Portanto, não me interessa a religião específica de meu Irmão. Basta-me a nossa crença comum no Grande Arquiteto do Universo. Este plano comum é apto e suficiente à nossa vivência em comum da espiritualidade. Não perdemos tempo em discutir as diferenças, não entramos no que seria um infantil jogo de "o meu Deus é mais poderoso que o teu" (afinal, é o mesmo...), "a minha maneira de ver o meu Deus lava mais branco do que a tua" (afinal, o que realmente importa é como cada um se aperfeiçoa, melhora, se dignifica na sua passagem por esta vida e se prepara para o Mistério que está para além do Oriente). Achamos que é muito mais útil, mais eficaz, mais inteligente, retirarmos da vivência espiritual do outro as lições e as técnicas e os princípios que nos sejam úteis para melhor aperfeiçoarmos a nossa própria vivência. E, ao mesmo tempo, abrirmos ao outro a nossa própria vivência espiritual, para que o outro dela retire e aprenda e utilize o que para ele seja mais útil.
No fim de contas, se fôssemos todos iguais, se pensássemos todos da mesma maneira, se professássemos todos idênticas convicções religiosas - o que é que cada um podia aprender com os demais? Mais do mesmo?
Para o maçom, a religião, as diferentes religiões não são pomos de discórdia, de discussão, de controvérsia.
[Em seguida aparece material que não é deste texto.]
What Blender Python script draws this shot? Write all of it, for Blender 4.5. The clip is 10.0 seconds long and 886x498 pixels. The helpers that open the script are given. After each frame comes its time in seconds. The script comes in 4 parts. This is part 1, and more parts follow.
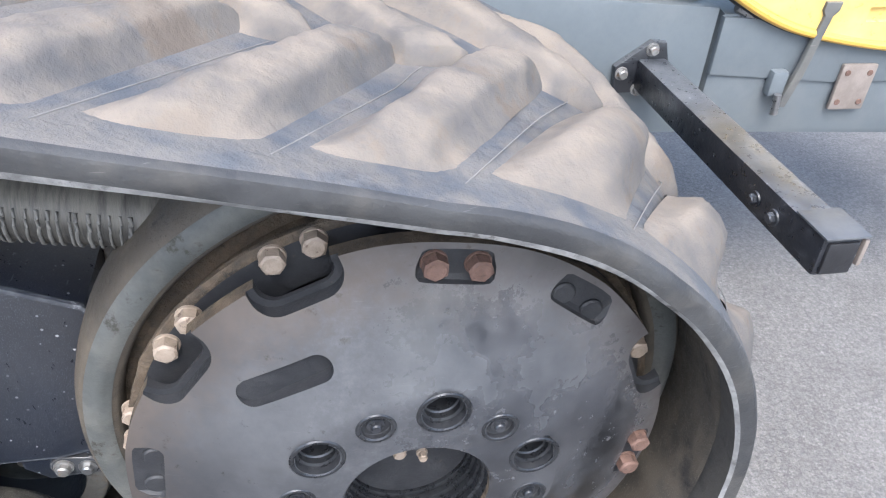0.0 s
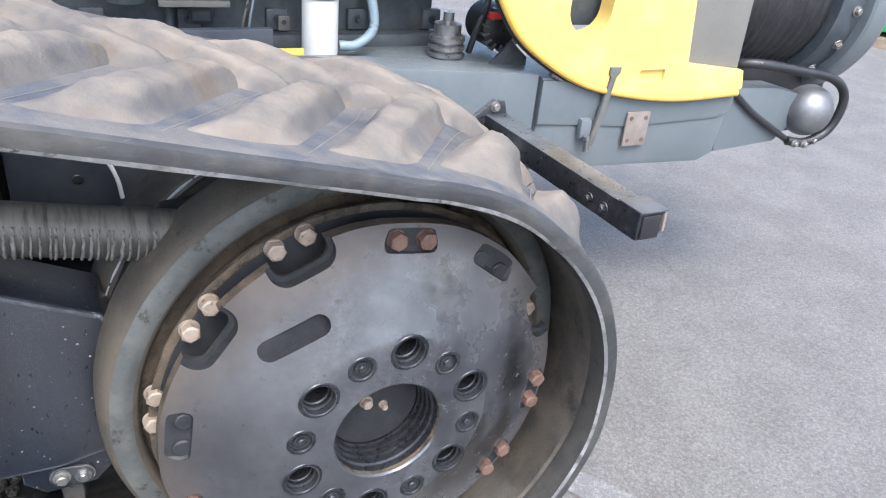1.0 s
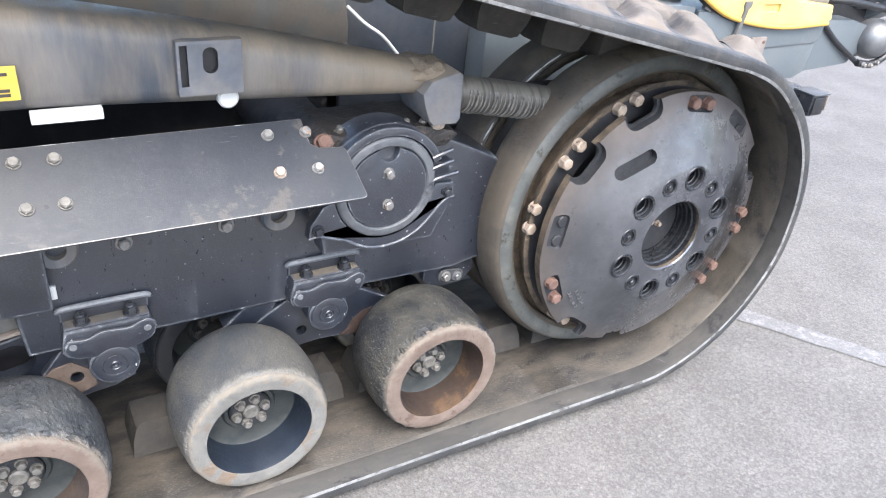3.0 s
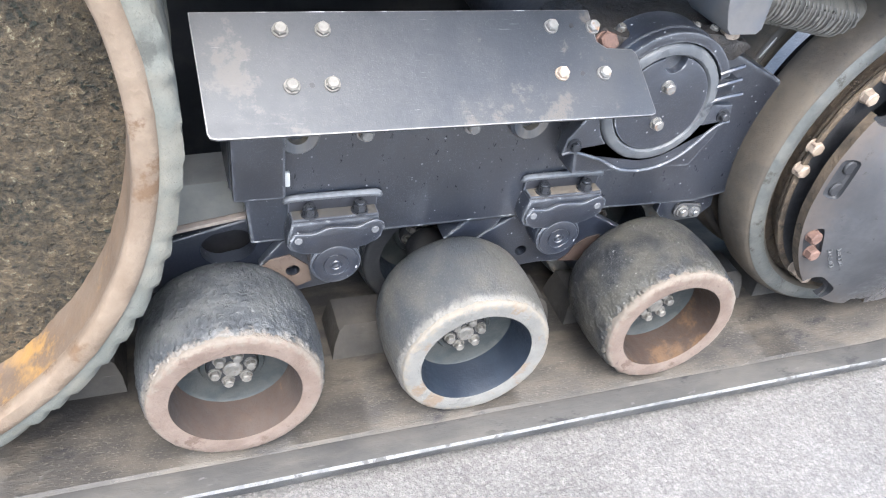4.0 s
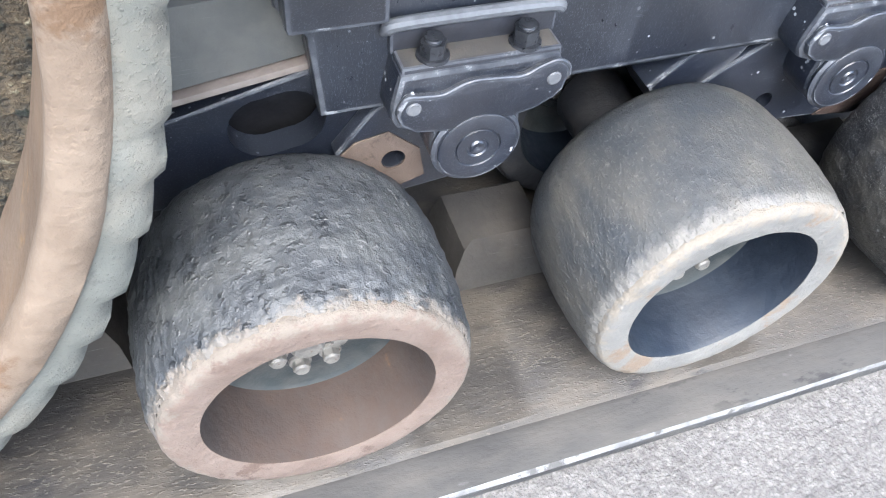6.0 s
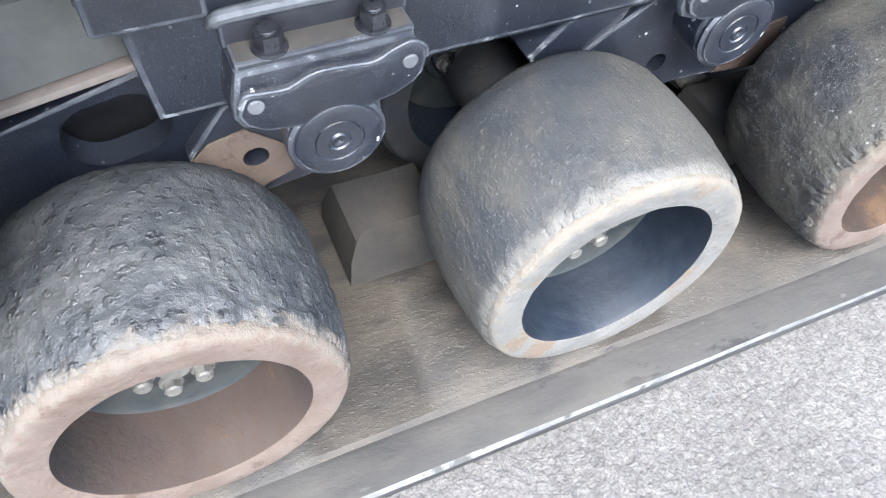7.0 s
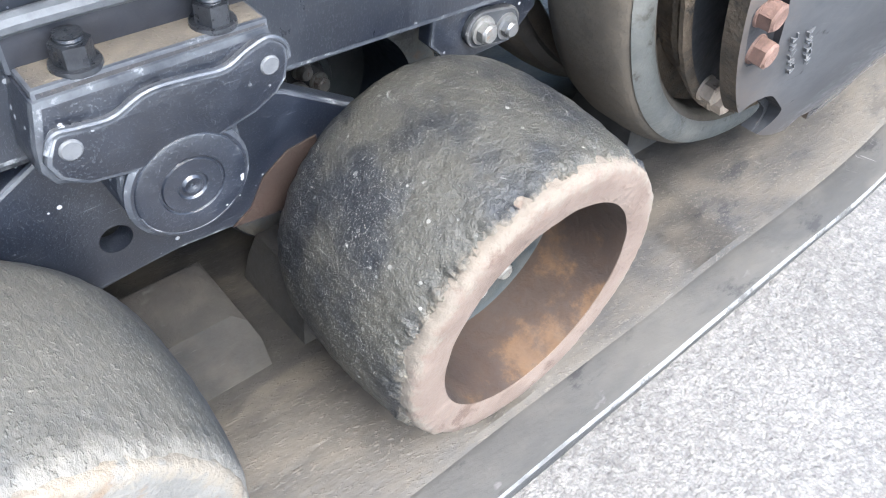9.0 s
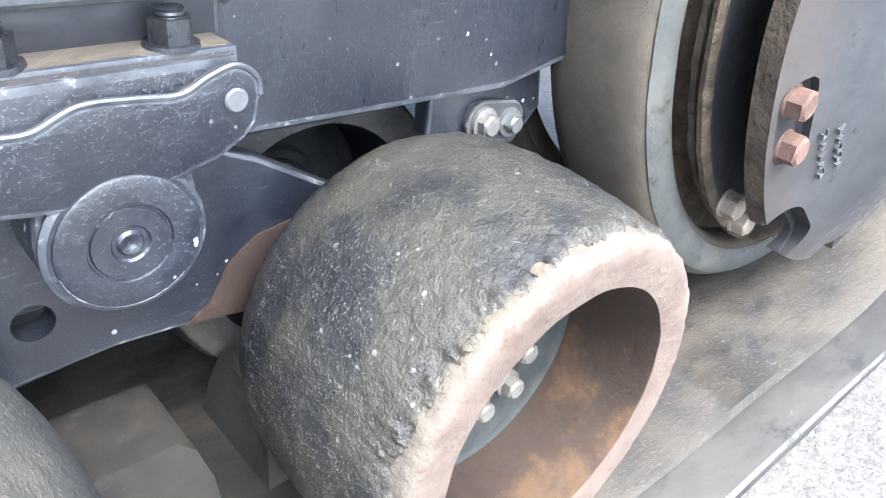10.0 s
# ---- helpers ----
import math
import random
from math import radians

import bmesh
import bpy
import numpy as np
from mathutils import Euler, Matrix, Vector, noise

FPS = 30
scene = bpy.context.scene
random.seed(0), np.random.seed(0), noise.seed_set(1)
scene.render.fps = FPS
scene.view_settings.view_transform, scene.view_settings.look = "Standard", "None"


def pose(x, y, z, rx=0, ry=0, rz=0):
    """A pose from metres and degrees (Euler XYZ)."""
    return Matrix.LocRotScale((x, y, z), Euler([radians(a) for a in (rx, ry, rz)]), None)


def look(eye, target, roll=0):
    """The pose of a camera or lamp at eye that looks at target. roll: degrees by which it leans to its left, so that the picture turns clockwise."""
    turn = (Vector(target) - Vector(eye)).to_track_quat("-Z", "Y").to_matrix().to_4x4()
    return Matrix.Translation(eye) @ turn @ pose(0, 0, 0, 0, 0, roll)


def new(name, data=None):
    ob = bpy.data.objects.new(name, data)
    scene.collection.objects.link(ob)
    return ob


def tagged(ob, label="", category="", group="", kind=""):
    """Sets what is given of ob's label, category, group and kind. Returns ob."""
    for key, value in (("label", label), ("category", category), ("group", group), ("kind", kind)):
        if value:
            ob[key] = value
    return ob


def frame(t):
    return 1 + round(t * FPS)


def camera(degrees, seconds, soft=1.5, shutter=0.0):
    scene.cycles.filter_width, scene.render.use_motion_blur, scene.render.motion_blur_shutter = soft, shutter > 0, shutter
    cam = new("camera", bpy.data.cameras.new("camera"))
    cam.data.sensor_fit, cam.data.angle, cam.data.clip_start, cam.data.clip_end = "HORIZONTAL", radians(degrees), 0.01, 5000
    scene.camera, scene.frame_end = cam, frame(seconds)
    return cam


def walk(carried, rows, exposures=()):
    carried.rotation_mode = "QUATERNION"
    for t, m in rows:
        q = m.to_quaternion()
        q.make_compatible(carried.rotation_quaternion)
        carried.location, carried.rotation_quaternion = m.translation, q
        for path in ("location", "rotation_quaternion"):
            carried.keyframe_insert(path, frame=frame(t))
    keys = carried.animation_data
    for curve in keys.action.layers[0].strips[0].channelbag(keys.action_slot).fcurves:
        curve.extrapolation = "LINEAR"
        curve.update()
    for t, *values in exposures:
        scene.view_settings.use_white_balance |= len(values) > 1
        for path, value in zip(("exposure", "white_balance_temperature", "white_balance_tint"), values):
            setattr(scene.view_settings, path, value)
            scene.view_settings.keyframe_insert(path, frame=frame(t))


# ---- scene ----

São oportunidades de diálogo, de aprendizagem, de cooperação no crescimento de cada um.
E isto, meu caro leitor, os maçons praticam-no em Loja e procuram também assim o fazer fora de Loja, entre si e com todas as demais pessoas. Com a certeza que, se algum dia se conseguir que todos identicamente se comportem, o Mundo será muito melhor!